Crónica de Verão

Começou Agosto e entrei em férias. Para mim, o Verão não é a silly season. Pelo contrário, é um período estimulante, em que as recordações da minha juventude se associam ao gosto de estar em família e ao reencontro com velhos amigos.

No final do secundário, as férias eram prolongadas. Passava-as em Sintra, a passear pelo jardim, sempre com um livro debaixo do braço. Estávamos nos anos 60 e acreditávamos que era possível mudar o mundo. Encantado com o existencialismo, lia Sartre, Beauvoir e Camus, em francês, língua que agora é sentida como inútil por tantos estudantes do final do básico. E “devorava” (expressão da minha avó) os autores portugueses: Fernanda Botelho (A Gata e a Fábula), Augusto Abelaira (A Cidade das Flores e Enseada Amena) e, sobretudo, encantava-me com os contos sublimes de Maria Judite de Carvalho, de que há pouco reli o magnífico Seta Despedida.

O cinema estava sempre presente. Lembro-me do barracão da Praia das Maçãs, ao lado de Francisco George, onde nos divertíamos com a fita partida e os gritos a pedir o recomeço, para depois discutirmos o filme na discoteca A Concha (o Francisco ainda hoje comenta como eu fixara o nome de Rossano Brazzi, um canastrão italiano que fazia o papel de galã). Dessa época, recordo acima de tudo Antonioni, que me inspirou em tantas reflexões pseudofilosóficas, “apresentado” pelo meu irmão, acabado de regressar a Sintra depois de se encantar com o filme A Noite.

A memória de hoje leva-me, por razões desconhecidas, ao filme Verão Violento (Estate violenta), de Valerio Zurlini, que vi com amigos em Lisboa, uns anos depois da sua estreia (1959). Nesta obra, uma das mais marcantes do bom cinema italiano da época, há um contraponto magnífico entre a paixão violenta dos protagonistas e os horrores do final da Segunda Grande Guerra, com a queda de Mussolini em pano de fundo. Nessa época, jovens italianos ricos e desocupados viviam os seus amores em cenário de guerra, a princípio alheios ao que se passava em redor. Eleonora Rossi Drago encantava-me na altura, e Jean-Louis Trintignant, na época em início de carreira, já deixava adivinhar o grande actor do futuro (que em 2013 pudemos rever em Amor, cerca de 50 anos depois).
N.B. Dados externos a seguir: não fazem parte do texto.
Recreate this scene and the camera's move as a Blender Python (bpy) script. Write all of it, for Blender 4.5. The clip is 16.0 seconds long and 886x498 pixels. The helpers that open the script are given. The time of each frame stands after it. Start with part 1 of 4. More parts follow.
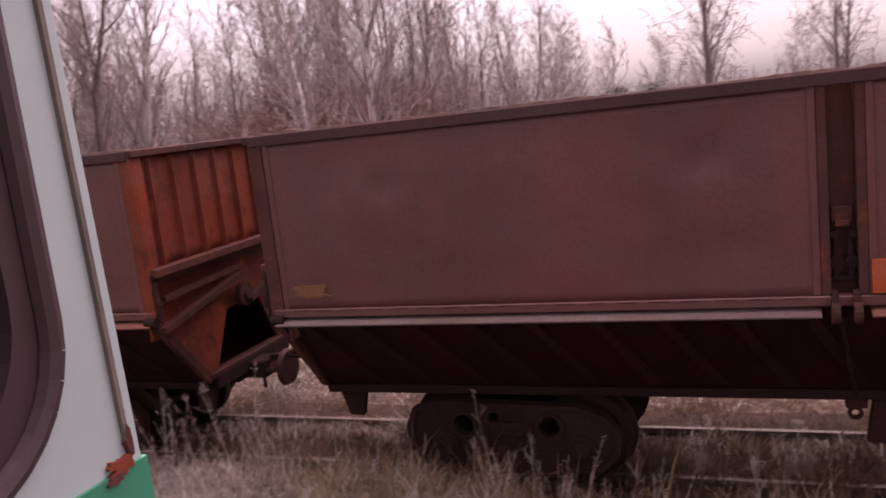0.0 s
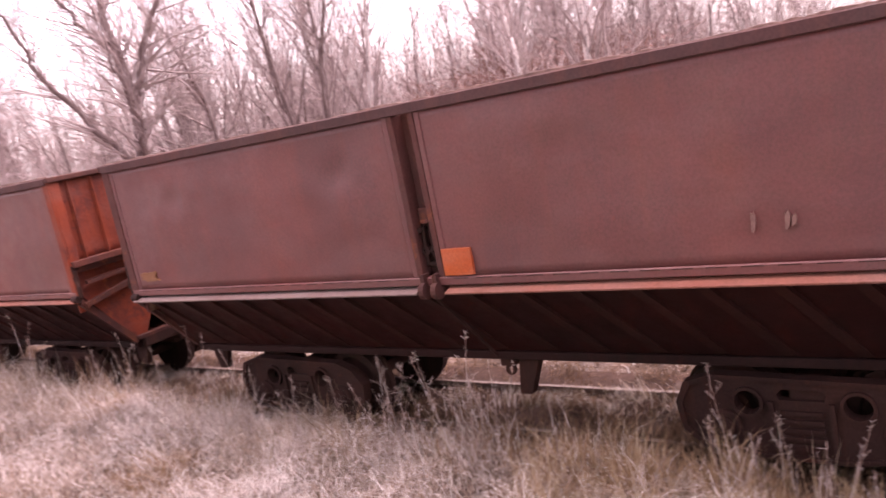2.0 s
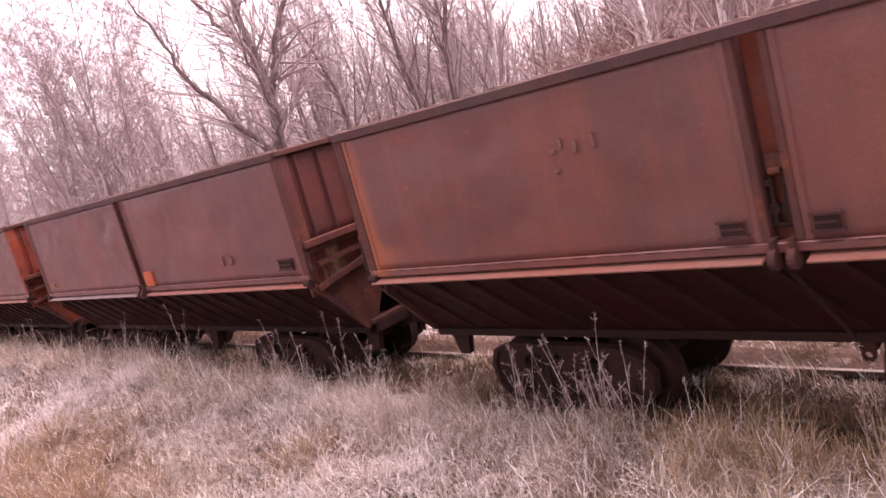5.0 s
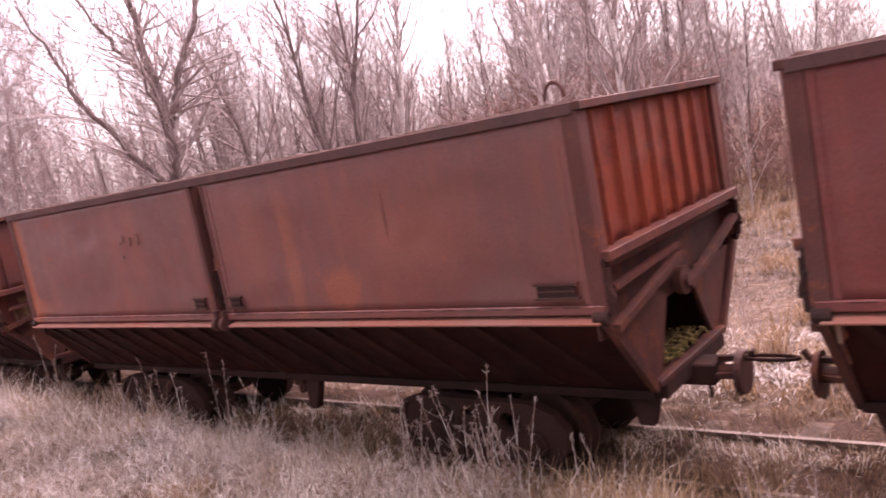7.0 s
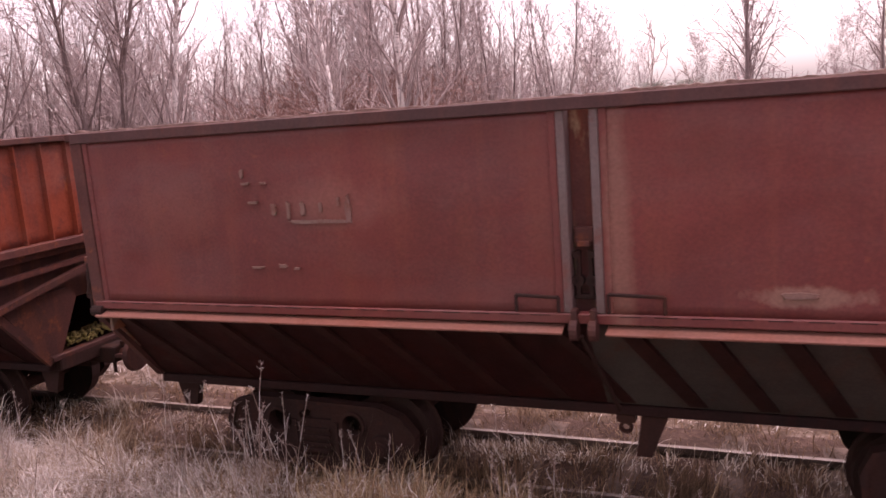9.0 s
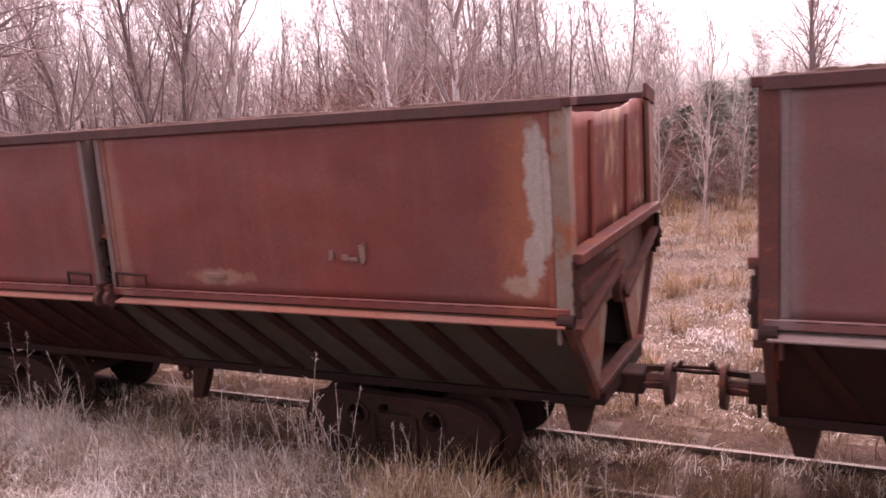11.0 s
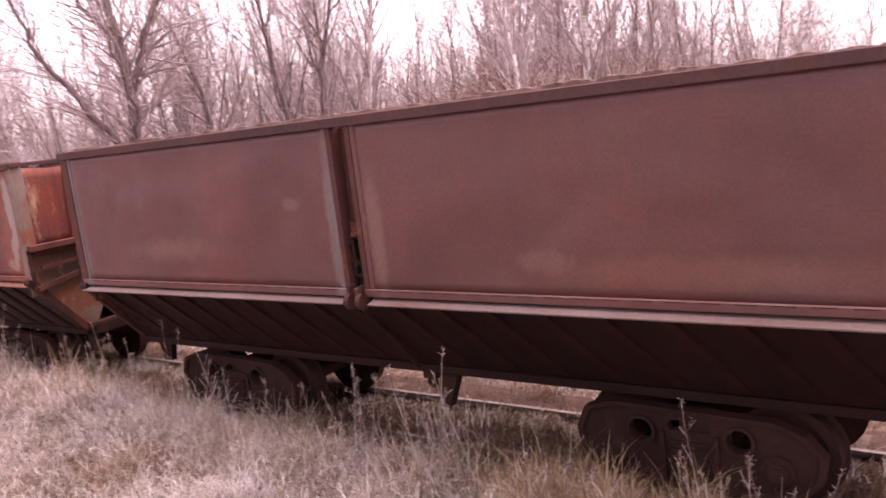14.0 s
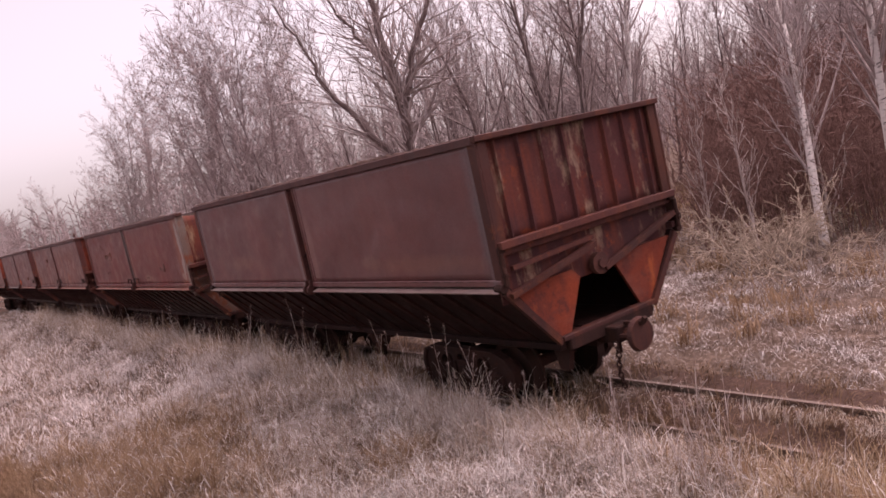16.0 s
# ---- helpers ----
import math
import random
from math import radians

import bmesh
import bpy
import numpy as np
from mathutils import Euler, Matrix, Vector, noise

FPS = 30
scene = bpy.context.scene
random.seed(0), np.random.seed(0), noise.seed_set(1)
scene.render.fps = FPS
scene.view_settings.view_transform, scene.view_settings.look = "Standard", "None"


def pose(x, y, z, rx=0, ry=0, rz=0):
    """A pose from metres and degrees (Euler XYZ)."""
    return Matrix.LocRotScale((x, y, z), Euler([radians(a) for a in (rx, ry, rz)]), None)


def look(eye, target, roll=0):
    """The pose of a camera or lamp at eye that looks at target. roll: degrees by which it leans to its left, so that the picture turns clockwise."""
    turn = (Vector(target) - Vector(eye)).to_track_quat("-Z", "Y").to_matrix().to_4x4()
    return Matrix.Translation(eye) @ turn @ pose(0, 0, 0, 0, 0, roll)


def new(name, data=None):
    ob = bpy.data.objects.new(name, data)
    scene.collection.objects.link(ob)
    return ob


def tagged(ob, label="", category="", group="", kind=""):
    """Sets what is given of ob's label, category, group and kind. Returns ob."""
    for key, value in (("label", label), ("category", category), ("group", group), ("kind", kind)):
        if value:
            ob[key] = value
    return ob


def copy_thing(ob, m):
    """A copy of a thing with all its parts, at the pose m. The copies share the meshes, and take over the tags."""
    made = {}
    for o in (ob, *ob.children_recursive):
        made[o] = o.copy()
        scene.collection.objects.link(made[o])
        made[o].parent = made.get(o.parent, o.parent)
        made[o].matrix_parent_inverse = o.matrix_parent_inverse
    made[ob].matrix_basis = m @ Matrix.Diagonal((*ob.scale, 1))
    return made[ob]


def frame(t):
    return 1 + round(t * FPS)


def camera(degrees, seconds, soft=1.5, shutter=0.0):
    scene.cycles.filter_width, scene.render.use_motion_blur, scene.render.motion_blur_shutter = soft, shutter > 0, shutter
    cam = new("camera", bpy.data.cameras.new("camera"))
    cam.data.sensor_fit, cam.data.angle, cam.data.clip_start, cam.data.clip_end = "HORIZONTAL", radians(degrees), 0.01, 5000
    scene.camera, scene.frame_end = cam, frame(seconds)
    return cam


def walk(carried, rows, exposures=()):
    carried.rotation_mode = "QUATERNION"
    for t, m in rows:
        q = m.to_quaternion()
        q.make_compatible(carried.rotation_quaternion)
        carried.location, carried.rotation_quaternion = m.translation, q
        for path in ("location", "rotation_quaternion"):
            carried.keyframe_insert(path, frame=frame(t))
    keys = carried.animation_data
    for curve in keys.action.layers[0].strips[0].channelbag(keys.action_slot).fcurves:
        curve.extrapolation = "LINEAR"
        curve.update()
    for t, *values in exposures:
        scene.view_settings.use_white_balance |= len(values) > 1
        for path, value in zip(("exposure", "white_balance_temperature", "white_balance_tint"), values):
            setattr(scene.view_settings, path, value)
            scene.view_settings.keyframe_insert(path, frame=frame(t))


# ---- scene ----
ROWS = [
    (0.0, 0.078, -0.346, 2.482, 80.45, 6.46, 19.81),
    (0.5, 0.146, -0.342, 2.508, 79.29, 10.08, 29.26),
    (1.0, 0.065, -0.257, 2.465, 77.95, 6.99, 21.48),
    (1.5, -0.048, -0.137, 2.449, 76.75, 6.46, 22.87),
    (2.0, -0.034, 0.056, 2.411, 79.90, 11.22, 35.31),
    (2.5, -0.003, 0.139, 2.369, 79.74, 15.80, 43.19),
    (3.0, -0.015, 0.113, 2.358, 80.48, 16.54, 45.54),
    (3.5, -0.037, 0.044, 2.370, 80.60, 15.31, 44.80),
    (4.0, -0.037, 0.095, 2.418, 80.26, 15.36, 44.60),
    (4.2, -0.004, 0.113, 2.442, 80.10, 15.21, 44.57),
    (6.3, -0.019, 0.168, 2.446, 80.74, 14.98, 44.54),
    (6.5, -0.037, 0.187, 2.439, 81.12, 14.14, 43.76),
    (7.0, -0.049, 0.189, 2.417, 82.09, 10.83, 37.77),
    (7.5, -0.024, 0.153, 2.411, 83.68, 7.44, 31.42),
    (8.0, -0.027, 0.075, 2.431, 83.28, 5.01, 27.15),
    (8.5, -0.025, 0.029, 2.455, 78.62, 2.97, 20.20),
    (8.7, -0.055, 0.010, 2.474, 79.53, 3.49, 20.82),
    (10.8, -0.027, 0.010, 2.469, 80.00, 3.98, 26.01),
    (11.0, -0.068, -0.007, 2.462, 80.04, 3.94, 25.70),
    (11.5, -0.060, -0.010, 2.457, 80.19, 4.27, 25.75),
    (12.0, -0.057, 0.008, 2.448, 80.66, 4.13, 26.04),
    (12.5, -0.010, 0.067, 2.456, 80.33, 3.97, 26.35),
    (13.0, -0.039, 0.062, 2.450, 79.39, 3.27, 26.82),
    (13.5, -0.082, 0.056, 2.425, 79.91, 3.76, 28.81),
    (14.0, -0.032, 0.102, 2.433, 80.56, 6.83, 35.24),
    (14.5, 0.062, 0.094, 2.406, 82.95, 9.32, 45.82),
    (15.0, 0.117, 0.152, 2.393, 83.93, 11.31, 51.83),
    (15.5, 0.159, 0.169, 2.375, 84.07, 12.65, 53.74),
    (16.0, 0.164, 0.177, 2.368, 83.76, 12.57, 54.33),
]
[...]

Hoje tudo está diferente. Poucos jovens vão ao cinema no Verão, preferem descarregar da Internet. Os festivais de música são o centro da diversão, em noites quentes que se prolongam até de madrugada. Não há leituras de férias, como no meu tempo de juventude. E as paixões violentas, que surgem agora como outrora, diferem das de Eleanora e Jean-Louis, porque poucos ligam ao que se passa em redor.
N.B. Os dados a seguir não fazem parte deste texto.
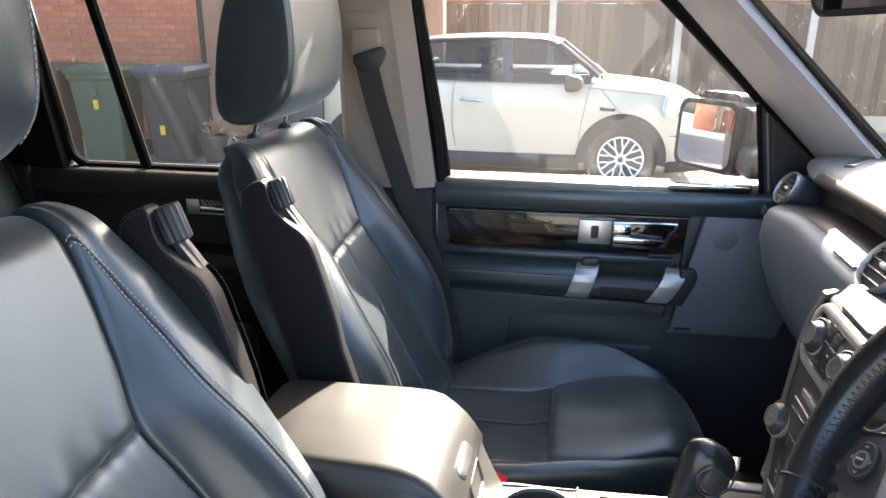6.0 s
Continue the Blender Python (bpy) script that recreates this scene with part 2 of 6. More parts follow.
def glass(name, tint=(1, 1, 1), rough=0.0, dirt=0.0, ior=1.45):
    m = bpy.data.materials.new(name)
    m.use_nodes = True
    n, l = m.node_tree.nodes, m.node_tree.links
    n.remove(n["Principled BSDF"])
    tr, gl, mix, fr = (n.new("ShaderNode" + k) for k in ("BsdfTransparent", "BsdfGlossy", "MixShader", "Fresnel"))
    fr.inputs["IOR"].default_value = ior
    tr.inputs[0].default_value = (*tint, 1)
    gl.inputs["Roughness"].default_value = rough
    l.new(fr.outputs[0], mix.inputs[0])
    l.new(tr.outputs[0], mix.inputs[1])
    l.new(gl.outputs[0], mix.inputs[2])
    out = mix.outputs[0]
    if dirt:
        # specks of dried water and dust
        tc = n.new("ShaderNodeTexCoord")
        vo = n.new("ShaderNodeTexVoronoi")
        vo.inputs["Scale"].default_value = 120
        l.new(tc.outputs["Object"], vo.inputs["Vector"])
        no = n.new("ShaderNodeTexNoise")
        no.inputs["Scale"].default_value = 9
        l.new(tc.outputs["Object"], no.inputs["Vector"])
        lim = n.new("ShaderNodeMapRange")
        lim.inputs["From Min"].default_value, lim.inputs["From Max"].default_value = 0.5, 0.72
        lim.inputs["To Min"].default_value, lim.inputs["To Max"].default_value = 0.0, 0.16
        l.new(no.outputs["Fac"], lim.inputs["Value"])
        less = n.new("ShaderNodeMath")
        less.operation = "LESS_THAN"
        l.new(vo.outputs["Distance"], less.inputs[0])
        l.new(lim.outputs[0], less.inputs[1])
        sc = n.new("ShaderNodeMath")
        sc.operation = "MULTIPLY_ADD"
        sc.inputs[1].default_value, sc.inputs[2].default_value = dirt, dirt * 0.008
        l.new(less.outputs[0], sc.inputs[0])
        df = n.new("ShaderNodeBsdfTranslucent")
        df.inputs[0].default_value = (0.8, 0.78, 0.74, 1)
        mx = n.new("ShaderNodeMixShader")
        l.new(sc.outputs[0], mx.inputs[0])
        l.new(out, mx.inputs[1])
        l.new(df.outputs[0], mx.inputs[2])
        out = mx.outputs[0]
    l.new(out, n["Material Output"].inputs[0])
    return m


GLASS = glass("car_glass", (0.95, 0.95, 0.955), dirt=0.36)
SCREENGLASS = glass("windscreen_glass", (0.93, 0.93, 0.935), dirt=0.5, ior=1.06)
DARKGLASS = glass("tinted_glass", (0.78, 0.8, 0.8), dirt=0.25)
PRIVACY = glass("privacy_glass", (0.16, 0.17, 0.17))


def veneer():
    m = material("dark_wood_veneer", (0.02, 0.014, 0.01), 0.1, coat=0.7, mottle=0.1, rough_var=0.03)
    n, l = m.node_tree.nodes, m.node_tree.links
    b = n["Principled BSDF"]
    tc = n.new("ShaderNodeTexCoord")
    mp = n.new("ShaderNodeMapping")
    mp.inputs["Scale"].default_value = (5, 1, 26)
    l.new(tc.outputs["Object"], mp.inputs["Vector"])
    no = n.new("ShaderNodeTexNoise")
    no.inputs["Scale"].default_value, no.inputs["Detail"].default_value, no.inputs["Distortion"].default_value = 2.2, 6, 0.8
    l.new(mp.outputs[0], no.inputs["Vector"])
    cr = n.new("ShaderNodeValToRGB")
    cr.color_ramp.elements[0].position, cr.color_ramp.elements[0].color = 0.5, (0.009, 0.007, 0.006, 1)
    cr.color_ramp.elements[1].position, cr.color_ramp.elements[1].color = 0.8, (0.10, 0.055, 0.022, 1)
    l.new(no.outputs["Fac"], cr.inputs[0])
    l.new(cr.outputs[0], b.inputs["Base Color"])
    return m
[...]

E, no entanto, o Verão conserva a sua magia. Há tempo para tudo: para descansar, para a diversão, sobretudo existe o fascínio de não estarmos sempre a olhar para o relógio. Temos mais horas para nós próprios e para a família, sobretudo para os mais novos, os mais importantes para mim.

No Algarve, durante uma semana, aguardo com expectativa o meu jantar anual com a Manuela e o Eduardo Barroso, numa noite tranquila no Restaurante Restinga (Alvor), onde a amizade e o bom peixe fazem sempre voltar. Depois, voltarei às minhas recordações de juventude, frente ao mar revolto das Azenhas do Mar.

Para as famílias onde os conflitos tornaram difíceis o passar dos dias, espero que o encanto das férias os ajude com novos olhares em volta. O reconhecimento do outro e das suas circunstâncias é sempre a chave para um melhor entendimento.